What is your favorite food?
This used to be an exceedingly hard question for me. I like pretty much everything, and there are too many choices, so I used to respond, “It depends”, but recently I have come to realize that the answer to that question is pasta. Any way you prepare it (barring the horror that is pasta salad), it is always satisfying and delicious. I love how perfectly cooked pasta is tender but still present beneath the teeth, how I can just taste the sweetness of the wheat in the undressed noodle, and how warm I feel after eating a bowl of it. It is so simple, just flour and water, yet so complex. It is the embodiment of the Italian approach to food, turning the most basic of ingredients into something sublime.
I also go crazy for any new and creative way to prepare it. I ripped this recipe out of a magazine because it looked so interesting I just had to make it.
It comes from Marc Vetri’s book Mastering Pasta, a beautiful book that I am tempted to buy because, as you can tell, I am pretty obsessed with anything pasta. In his book, Vetri explores the union of pasta and sauce, coming to the conclusion that the two are not separate entities and to think of them as such impedes the creation of a truly revelatory pasta dish. Of course, Italians have long known this, and the reason there are so many shapes of pasta out there is because each form is made for a certain type of sauce.
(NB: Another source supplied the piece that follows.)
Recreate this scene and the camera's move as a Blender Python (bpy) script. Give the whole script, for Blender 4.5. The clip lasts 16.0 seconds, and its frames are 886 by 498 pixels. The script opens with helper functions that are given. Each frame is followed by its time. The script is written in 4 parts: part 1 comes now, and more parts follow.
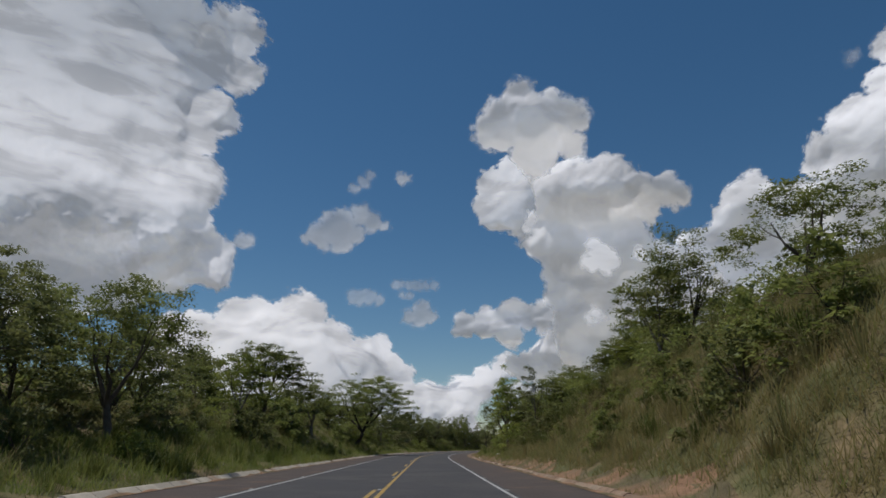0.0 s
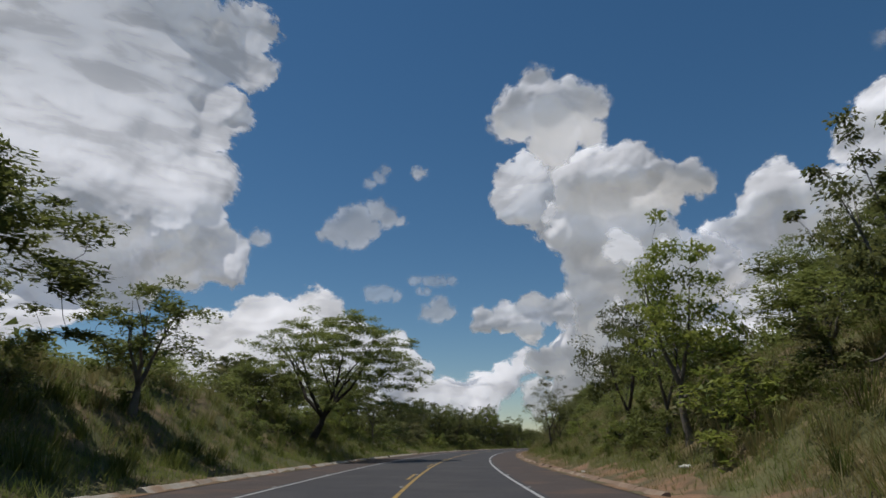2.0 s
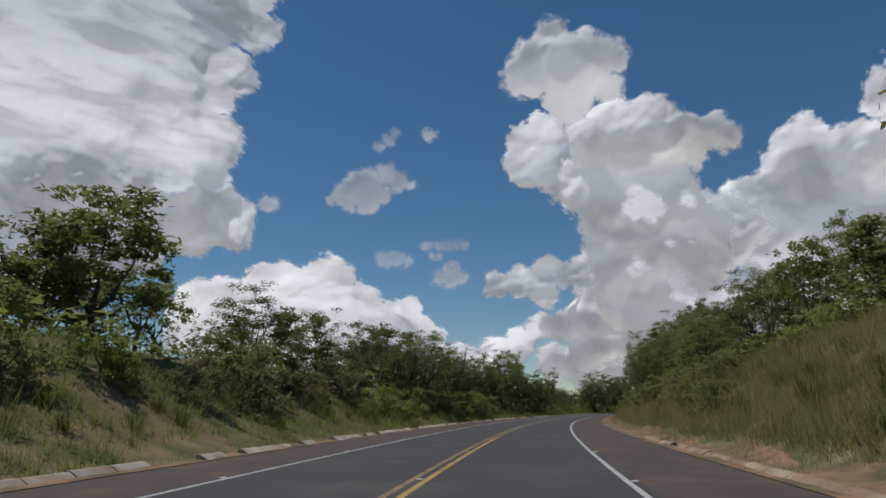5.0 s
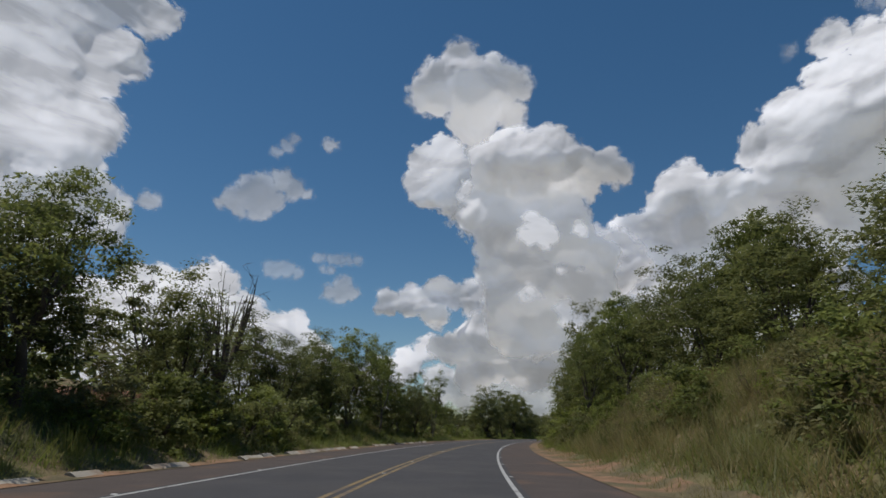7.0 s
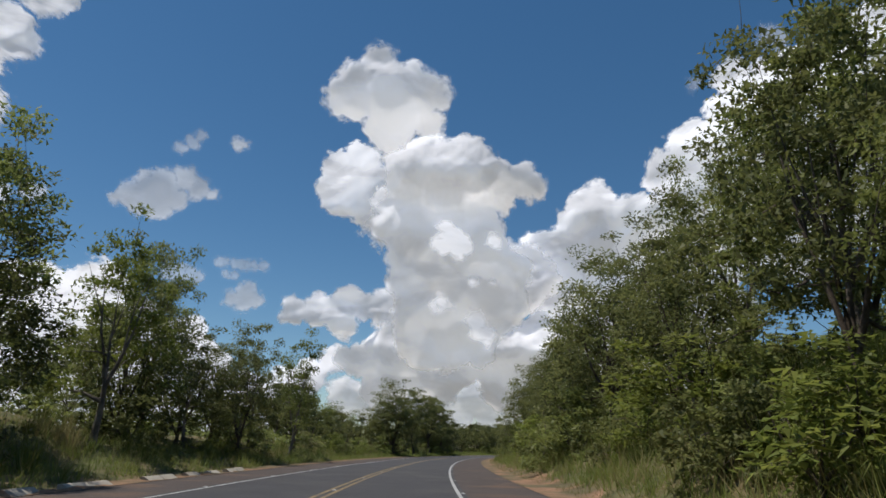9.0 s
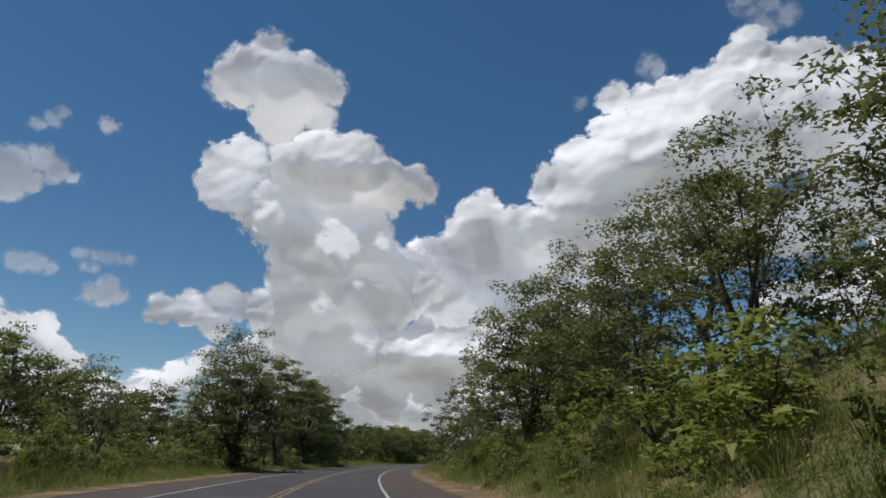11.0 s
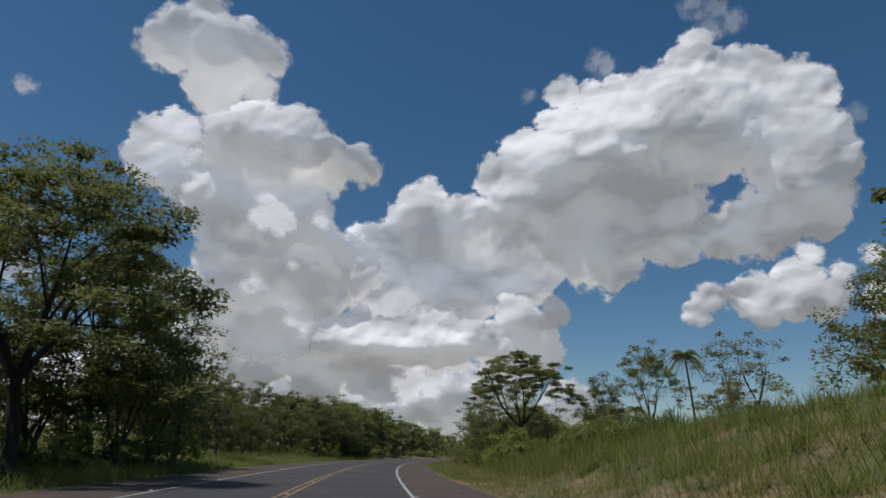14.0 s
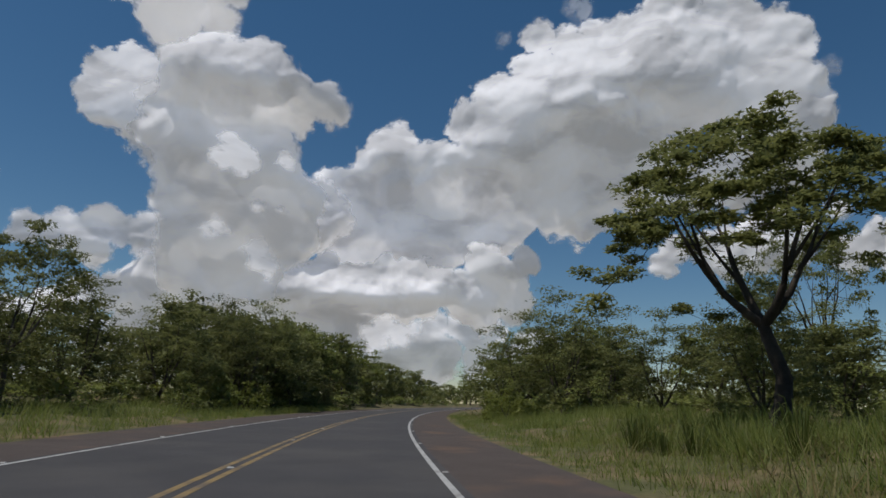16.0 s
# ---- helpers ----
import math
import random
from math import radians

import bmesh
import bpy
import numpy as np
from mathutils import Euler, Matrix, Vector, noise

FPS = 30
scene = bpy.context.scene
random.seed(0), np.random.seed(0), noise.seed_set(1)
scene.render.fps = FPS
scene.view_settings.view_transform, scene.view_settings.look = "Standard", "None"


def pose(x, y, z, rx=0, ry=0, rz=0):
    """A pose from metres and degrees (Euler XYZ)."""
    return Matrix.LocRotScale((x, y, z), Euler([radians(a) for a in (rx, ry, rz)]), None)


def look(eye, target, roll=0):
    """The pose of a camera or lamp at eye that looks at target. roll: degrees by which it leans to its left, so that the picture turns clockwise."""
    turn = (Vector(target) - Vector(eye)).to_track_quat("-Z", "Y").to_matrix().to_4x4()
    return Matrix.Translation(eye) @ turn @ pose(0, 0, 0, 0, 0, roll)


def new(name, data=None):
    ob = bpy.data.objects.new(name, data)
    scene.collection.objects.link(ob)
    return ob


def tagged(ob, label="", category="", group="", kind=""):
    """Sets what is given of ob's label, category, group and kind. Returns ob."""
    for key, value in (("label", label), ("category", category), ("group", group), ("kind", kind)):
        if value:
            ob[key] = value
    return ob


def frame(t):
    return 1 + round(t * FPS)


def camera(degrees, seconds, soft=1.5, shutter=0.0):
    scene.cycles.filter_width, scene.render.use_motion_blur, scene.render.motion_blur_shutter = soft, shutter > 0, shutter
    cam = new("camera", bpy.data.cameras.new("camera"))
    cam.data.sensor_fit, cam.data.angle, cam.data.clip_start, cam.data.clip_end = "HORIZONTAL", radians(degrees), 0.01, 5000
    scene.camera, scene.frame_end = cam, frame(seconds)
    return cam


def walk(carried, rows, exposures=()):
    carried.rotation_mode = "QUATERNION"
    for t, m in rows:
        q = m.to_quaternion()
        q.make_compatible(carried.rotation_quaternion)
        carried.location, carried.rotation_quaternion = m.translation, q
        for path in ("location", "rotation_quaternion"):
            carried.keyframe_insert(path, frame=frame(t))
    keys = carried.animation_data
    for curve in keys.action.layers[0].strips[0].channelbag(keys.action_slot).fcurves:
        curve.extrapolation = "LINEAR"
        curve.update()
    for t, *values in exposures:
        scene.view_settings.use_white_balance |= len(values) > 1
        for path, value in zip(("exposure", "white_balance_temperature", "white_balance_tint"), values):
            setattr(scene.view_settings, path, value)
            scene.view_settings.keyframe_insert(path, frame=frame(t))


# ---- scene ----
# ---------- the road's course: how fast it turns, degrees per second at 24 m/s, one value a second from -1 s ----------
TURN = (-0.62, -0.62, -0.21, 0.29, -1.83, -2.64, -1.98, -1.92, -2.57, -2.31, -1.79, -2.25, -1.90, -2.13, -2.69,
        -2.82, -1.75, -1.85, -3.40, -2.99, -2.48, -2.13, -1.88, -1.72, -1.62, -1.57)
SPEED, LANE, EYE = 24.0, 3.6, 1.2
_t = np.arange(-6.0, 45.0, 0.05)
_k = np.interp(_t, np.arange(-1.0, 24.5, 1.0), np.radians(TURN))
_k[_t > 25] = 0.0
_k[_t < -1.5] = 0.0
_th = np.concatenate([[0.0], np.cumsum(_k)[:-1] * 0.05])
_i0 = int(np.argmin(abs(_t)))
_th += radians(0.13) - _th[_i0]
_x = np.concatenate([[0.0], np.cumsum(-np.sin(_th))[:-1] * 0.05 * SPEED])
_y = np.concatenate([[0.0], np.cumsum(np.cos(_th))[:-1] * 0.05 * SPEED])
_x -= _x[_i0]
_y -= _y[_i0]
_s = _t * SPEED


def along(s, lat):
    """The plan place s metres along the road and lat metres to the right of its middle (arrays or numbers)."""
    th = np.interp(s, _s, _th)
    return np.interp(s, _s, _x) + np.cos(th) * lat, np.interp(s, _s, _y) + np.sin(th) * lat


def heading(s):
    return float(np.interp(s, _s, _th))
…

Ridges and holes, such as those found on penne rigate and rigatoni, allow a pasta to hold on to as much sauce as possible by increasing the surface area. Short pasta is perfect for chunky sauces, while long pasta is perfect for unctuous sauces, like this one.
Here I used fusilli della regina, a special type of pasta I had never had before, even though the original recipe called for fettuccine. I found them at Claudio’s and couldn’t resist.
This recipe is interesting because it manages to make a creamy sauce without using any butter or cream. The corn kernels are cooked with onion and a little water and then blended to make a sweet, creamy, yellow sauce. The charred green onions add a pop of color and a smoky flavor that make eating dish reminiscent of biting into a grilled corn cob.
Adapted from Mastering Pasta, by Marc Vetri:
Charred Green Onion Pasta with Corn Crema
finely chopped yellow onion (like 1/4 of the onion)
2 ears corn, kernels cut from cob
1/4 cup water
1 bunch green onions
fusilli della regina, fettuccine or other long pasta
salt, black pepper
Heat some olive oil in a pan and sweat the yellow onion until it becomes translucent. Add all but 1/4 cup of the corn kernels and the water and simmer gently until the corn is just starting to get tender (about 3-4 minutes). Add salt and fresh cracked black pepper to taste, some grated parmesan, and then transfer it to a food processor and process until smooth.
Heat a cast-iron skillet until smoking hot, then add your green onions and char until they are nicely colored on both sides. Remove from the heat and chop finely.
Now, heat a little more oil in the pan you used to cook the corn before and add the reserved 1/4 cup kernels and the chopped green onion, and cook for about 1 minute. Add in the corn crema and reduce the heat to low. Add more salt if needed. In the meantime, cook your pasta until al dente, then transfer it to the pan with a bit of pasta water to thin the sauce. Stir until each strand is coated and enjoy!